WASHINGTON -- President Bush said Wednesday he would consider a wide range of options to oust Saddam Hussein. The Iraqi president "needs to understand I am serious," Bush said.
Bush did not exclude the possibility of a military strike to overthrow Saddam, who has pursued weapons of mass destruction and refused to admit U.N. weapons inspectors.
Secretary of State Colin Powell specifically included military action as an option, although he said Bush had not made a decision. Other administration officials said in interviews the process of formulating a policy was in an early stage.
Bush "is committed to regime change" and is considering the use of anti-Saddam opposition forces, "military activity and other kinds of activity," Powell said.
"These options are under consideration," Powell told a House subcommittee that was reviewing the administration's budget for the fiscal year that begins Oct. 1.
A senior U.S. official told The Associated Press that Bush's top advisers and relevant agencies had been directed to develop and refine a full range of options.
Fighting for freedom
The United States has not begun to make its case to other countries, said the official, speaking on condition of anonymity.
Bush declined to disclose details of options he is considering.

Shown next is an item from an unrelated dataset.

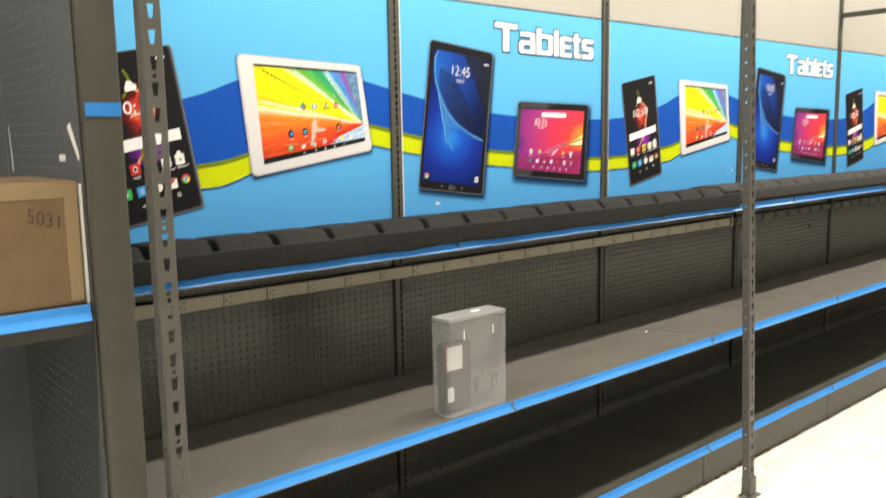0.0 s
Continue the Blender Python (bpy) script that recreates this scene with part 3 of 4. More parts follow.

He met with the Pakistani president during the day.
"I will keep them close to my vest," he said. "President Saddam Hussein needs to understand I am serious about defending our country."
Accelerating the U.S. decision-making process is that Iraqi weapons of mass destruction might be used in terrorist attacks on the United States, officials said.
Touching on this point, Bush said any alliance between terrorist organizations and terror-supporting nations with a history of pursuing nuclear or other destructive weapons would be "devastating for those of us who fight for freedom," and the United States would not tolerate it.
"We, the free world, must make it clear to these nations they have a choice to make," Bush said. "I will keep all options available if they don't make the choice."
CIA Director George Tenet is said to favor a plan that relies heavily on covert action.
Powell held out hope that the U.N. Security Council would adopt "smart sanctions" that would permit Iraq to import a wide range of goods that could ease the Iraqi people's plight.